**TASK REQUIREMENTS:** Whenever a line below holds the word "exposures", copy that line.

**RECORDED DATA:**
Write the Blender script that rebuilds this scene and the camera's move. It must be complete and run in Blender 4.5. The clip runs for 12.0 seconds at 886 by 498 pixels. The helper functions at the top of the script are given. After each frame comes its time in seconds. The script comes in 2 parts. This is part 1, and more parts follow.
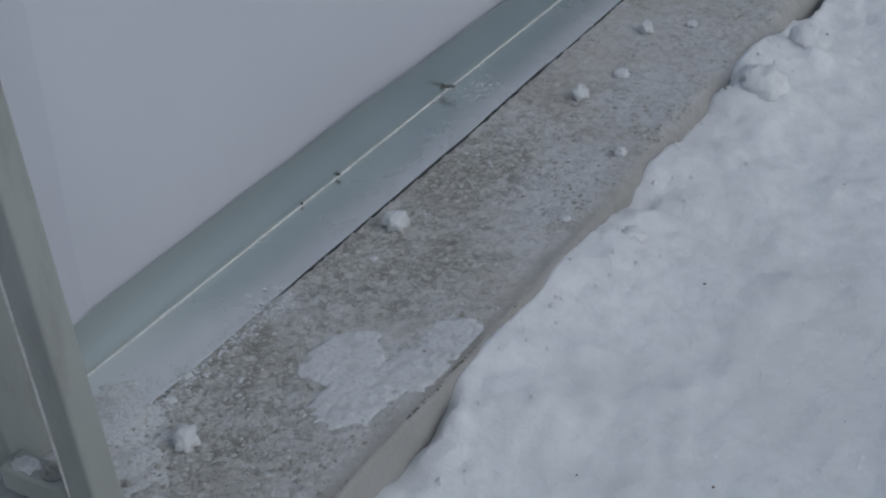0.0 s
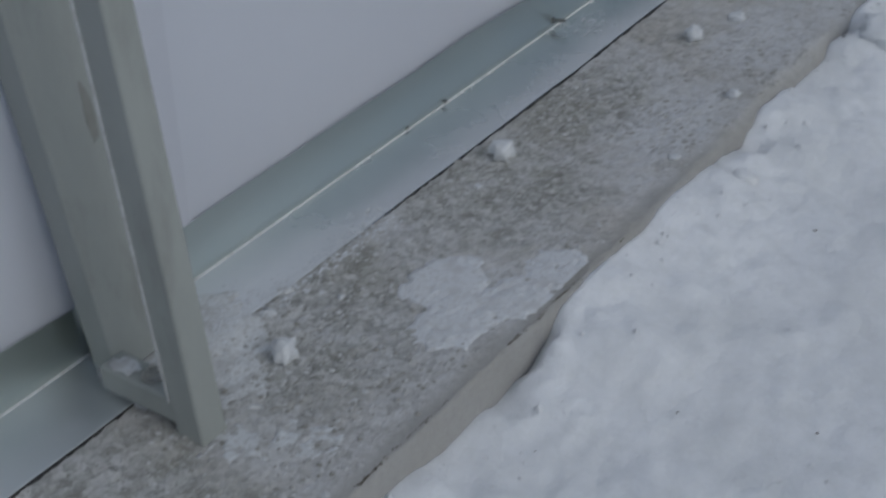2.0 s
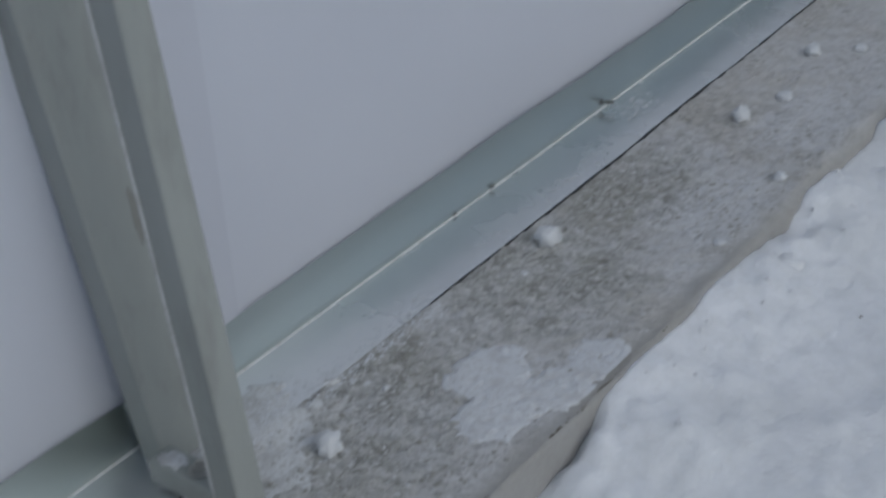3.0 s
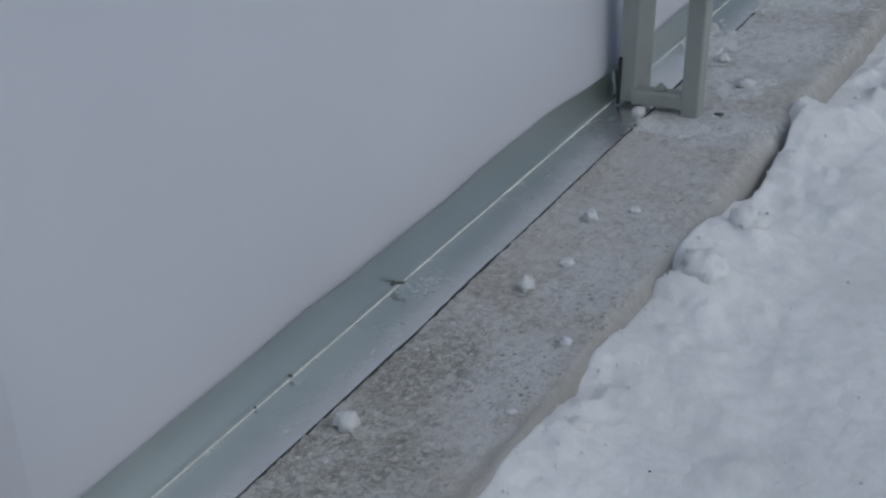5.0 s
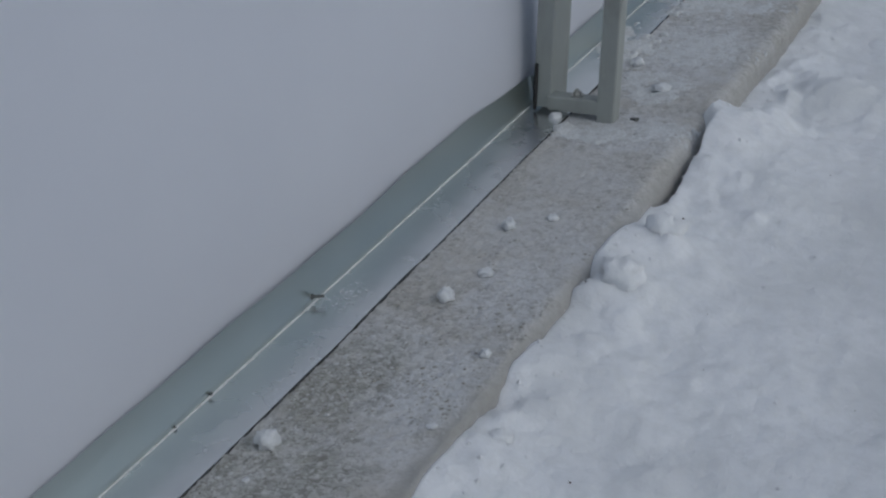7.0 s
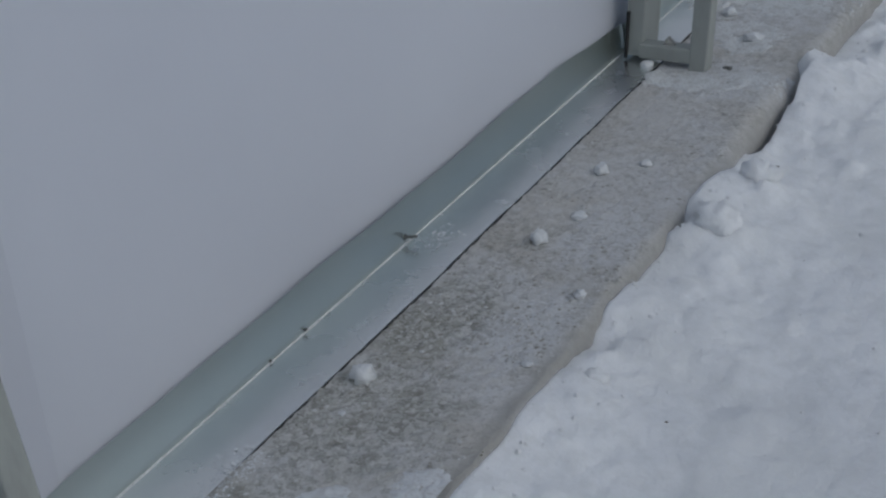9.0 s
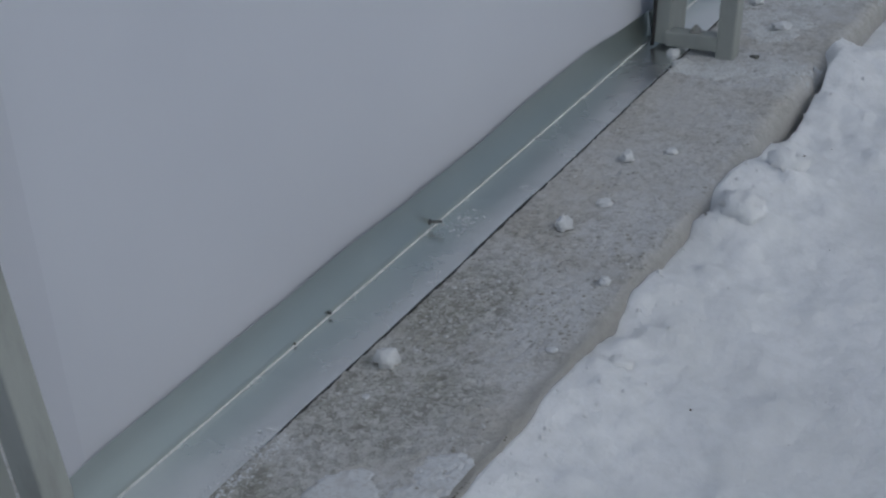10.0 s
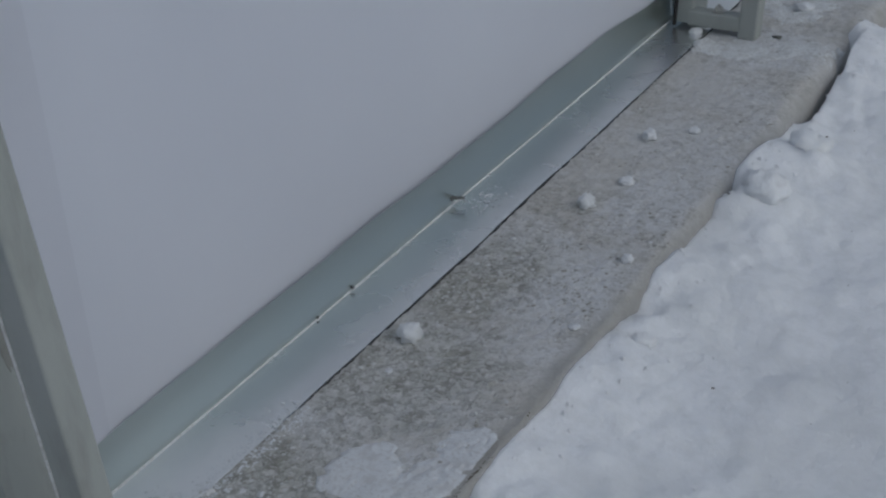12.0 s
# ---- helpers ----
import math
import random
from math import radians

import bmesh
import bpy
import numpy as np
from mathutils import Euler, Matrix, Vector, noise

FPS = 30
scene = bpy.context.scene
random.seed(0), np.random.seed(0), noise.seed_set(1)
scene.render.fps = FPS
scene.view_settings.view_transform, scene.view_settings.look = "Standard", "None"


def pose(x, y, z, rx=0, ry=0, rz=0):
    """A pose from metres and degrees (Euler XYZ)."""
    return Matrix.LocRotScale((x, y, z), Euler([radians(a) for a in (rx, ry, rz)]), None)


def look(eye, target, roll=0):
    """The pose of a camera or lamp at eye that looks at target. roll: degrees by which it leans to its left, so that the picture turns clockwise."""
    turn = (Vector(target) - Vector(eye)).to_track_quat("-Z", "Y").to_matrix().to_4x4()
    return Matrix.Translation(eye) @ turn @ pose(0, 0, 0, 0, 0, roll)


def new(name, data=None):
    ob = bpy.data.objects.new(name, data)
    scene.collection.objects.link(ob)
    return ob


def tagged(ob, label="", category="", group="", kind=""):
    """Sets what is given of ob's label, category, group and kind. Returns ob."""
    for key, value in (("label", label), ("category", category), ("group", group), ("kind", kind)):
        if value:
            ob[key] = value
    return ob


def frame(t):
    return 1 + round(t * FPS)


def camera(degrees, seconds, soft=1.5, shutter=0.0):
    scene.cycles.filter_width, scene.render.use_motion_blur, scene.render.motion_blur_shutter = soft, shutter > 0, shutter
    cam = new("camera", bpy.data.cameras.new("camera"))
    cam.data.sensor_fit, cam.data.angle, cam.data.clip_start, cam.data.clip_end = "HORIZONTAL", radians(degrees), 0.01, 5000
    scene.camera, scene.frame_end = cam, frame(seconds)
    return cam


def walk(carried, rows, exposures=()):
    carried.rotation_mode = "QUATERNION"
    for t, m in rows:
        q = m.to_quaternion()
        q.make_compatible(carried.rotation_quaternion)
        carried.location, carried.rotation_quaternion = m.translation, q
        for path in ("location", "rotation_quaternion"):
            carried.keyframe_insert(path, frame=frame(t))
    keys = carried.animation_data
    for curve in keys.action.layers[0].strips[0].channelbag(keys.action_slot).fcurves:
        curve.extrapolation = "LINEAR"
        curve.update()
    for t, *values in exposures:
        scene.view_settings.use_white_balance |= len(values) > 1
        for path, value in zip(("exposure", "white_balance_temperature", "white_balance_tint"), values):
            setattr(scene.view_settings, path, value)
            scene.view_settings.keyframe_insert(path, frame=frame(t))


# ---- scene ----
cam = camera(32.4, 12.0, soft=2.2, shutter=0.3)
PATH = [
    (0, (0.61, -0.816, 0.578), (-0.289, 0.613, -0.495), -2.7),
    (0.5, (0.616, -0.816, 0.576), (-0.293, 0.606, -0.496), -2.8),
    (1, (0.613, -0.814, 0.572), (-0.262, 0.609, -0.528), -2.4),
    (1.5, (0.615, -0.813, 0.572), (-0.282, 0.61, -0.51), -2.9),
    (1.8, (0.603, -0.829, 0.557), (-0.341, 0.564, -0.523), -2.3),
    (2, (0.593, -0.827, 0.551), (-0.375, 0.524, -0.56), -1.4),
    (2.2, (0.587, -0.826, 0.54), (-0.426, 0.463, -0.609), -1.2),
    (2.5, (0.577, -0.825, 0.551), (-0.451, 0.415, -0.635), -0.4),
    (2.7, (0.58, -0.823, 0.56), (-0.469, 0.445, -0.576), -1.2),
    (3, (0.605, -0.812, 0.584), (-0.455, 0.51, -0.477), -3.3),
    (3.2, (0.614, -0.813, 0.597), (-0.411, 0.577, -0.412), -3.2),
    (3.5, (0.625, -0.81, 0.597), (-0.392, 0.607, -0.382), -4.0),
    (5.3, (0.65, -0.808, 0.621), (-0.267, 0.735, -0.263), -5.1),
    (5.5, (0.649, -0.804, 0.623), (-0.257, 0.74, -0.269), -5.3),
    (6, (0.648, -0.807, 0.623), (-0.253, 0.736, -0.276), -5.0),
    (6.5, (0.662, -0.795, 0.623), (-0.212, 0.762, -0.277), -5.5),
    (6.7, (0.655, -0.796, 0.633), (-0.187, 0.772, -0.279), -4.3),
    (8.3, (0.647, -0.816, 0.616), (-0.244, 0.744, -0.263), -5.8),
    (8.5, (0.643, -0.813, 0.614), (-0.258, 0.725, -0.292), -5.6),
    (9, (0.634, -0.818, 0.609), (-0.284, 0.693, -0.326), -5.0),
    (9.5, (0.629, -0.82, 0.604), (-0.301, 0.68, -0.337), -4.8),
    (10, (0.63, -0.821, 0.607), (-0.307, 0.671, -0.34), -4.7),
    (10.5, (0.629, -0.824, 0.611), (-0.323, 0.658, -0.336), -4.5),
    (11, (0.623, -0.831, 0.603), (-0.323, 0.651, -0.352), -4.1),
    (11.5, (0.622, -0.828, 0.603), (-0.335, 0.633, -0.372), -4.3),
    (12, (0.621, -0.829, 0.604), (-0.321, 0.647, -0.364), -4.2),
]
walk(cam, [(t, look(eye, target, roll)) for t, eye, target, roll in PATH], exposures=[(0, -0.93, 5730, 5), (2, -0.94, 5730, 5), (2.7, -0.9, 5730, 5), (3.3, -0.82, 5730, 5), (5.5, -0.93, 5730, 5), (6.7, -0.95, 5730, 5), (9, -1.02, 5730, 5), (12, -1.01, 5730, 5)])

# ---- world and light ----
SKY_STRENGTH, SUN_STRENGTH = 0.122, 0.14
world = bpy.data.worlds.new("overcast_sky")
scene.world = world
world.use_nodes = True
wn = world.node_tree
sky = wn.nodes.new("ShaderNodeTexSky")
sky.sky_type, sky.sun_disc = "NISHITA", False
sky.sun_elevation, sky.sun_rotation = radians(39), radians(100)
sky.air_density, sky.dust_density = 1.0, 4.0
pale = wn.nodes.new("ShaderNodeHueSaturation")
pale.inputs["Saturation"].default_value = 0.7
wn.links.new(sky.outputs["Color"], pale.inputs["Color"])
wn.links.new(pale.outputs["Color"], wn.nodes["Background"].inputs["Color"])
wn.nodes["Background"].inputs["Strength"].default_value = SKY_STRENGTH
sun_lamp = bpy.data.lights.new("sun", "SUN")
sun_lamp.energy, sun_lamp.angle, sun_lamp.color = SUN_STRENGTH, radians(70), (1.0, 0.97, 0.93)
new("sun", sun_lamp).matrix_world = look((4, 0.6, 4), (0, 0, 0))


# ---- materials ----
class Mat:
    """A node material with short ways to make its nodes."""

    def __init__(self, name, rough=0.6, metal=0.0, spec=0.5):
        self.m = bpy.data.materials.new(name)
        self.m.use_nodes = True
        self.t = self.m.node_tree
        self.b = self.t.nodes["Principled BSDF"]
        self.b.inputs["Roughness"].default_value = rough
        self.b.inputs["Metallic"].default_value = metal
        self.b.inputs["Specular IOR Level"].default_value = spec
        self.co = self.t.nodes.new("ShaderNodeTexCoord").outputs["Object"]

    def node(self, kind, **inputs):
        n = self.t.nodes.new(kind)
        for key, value in inputs.items():
            self.put(value, n.inputs[key.replace("_", " ")])
        return n

    def put(self, value, socket):
        if isinstance(value, bpy.types.NodeSocket):
            self.t.links.new(value, socket)
        else:
            socket.default_value = value

    def noise(self, scale, detail=4.0, rough=0.55, stretch=None, shift=0.0):
        co = self.co
        if stretch or shift:
            mp = self.node("ShaderNodeMapping", Vector=co)
            mp.inputs["Scale"].default_value = stretch or (1, 1, 1)
            mp.inputs["Location"].default_value = (shift, shift * 0.7, shift * 0.3)
            co = mp.outputs["Vector"]
        return self.node("ShaderNodeTexNoise", Vector=co, Scale=scale, Detail=detail, Roughness=rough).outputs["Fac"]

    def ramp(self, fac, *stops):
        r = self.node("ShaderNodeValToRGB", Fac=fac)
        while len(r.color_ramp.elements) < len(stops):
            r.color_ramp.elements.new(0.5)
        for e, (p, c) in zip(r.color_ramp.elements, stops):
            e.position = p
            e.color = (c, c, c, 1) if isinstance(c, (int, float)) else (*c, 1)
        return r.outputs["Color"]

    def mix(self, fac, a, b, how="MIX"):
        n = self.t.nodes.new("ShaderNodeMix")
        n.data_type, n.blend_type = "RGBA", how
        for value, socket in ((fac, n.inputs[0]), (a, n.inputs[6]), (b, n.inputs[7])):
            self.put((*value, 1) if isinstance(value, tuple) and len(value) == 3 else value, socket)
        return n.outputs[2]

    def math(self, op, a, b):
        n = self.t.nodes.new("ShaderNodeMath")
        n.operation = op
        self.put(a, n.inputs[0])
        self.put(b, n.inputs[1])
        return n.outputs[0]

    def colour(self, value):
        self.put((*value, 1) if isinstance(value, tuple) else value, self.b.inputs["Base Color"])
        return self

    def bump(self, *layers):
        last = None
        for height, strength, distance in layers:
            n = self.node("ShaderNodeBump", Height=height, Strength=strength, Distance=distance)
            if last:
                self.t.links.new(last, n.inputs["Normal"])
            last = n.outputs["Normal"]
        self.t.links.new(last, self.b.inputs["Normal"])
        return self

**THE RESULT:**
def walk(carried, rows, exposures=()):
    for t, *values in exposures:
walk(cam, [(t, look(eye, target, roll)) for t, eye, target, roll in PATH], exposures=[(0, -0.93, 5730, 5), (2, -0.94, 5730, 5), (2.7, -0.9, 5730, 5), (3.3, -0.82, 5730, 5), (5.5, -0.93, 5730, 5), (6.7, -0.95, 5730, 5), (9, -1.02, 5730, 5), (12, -1.01, 5730, 5)])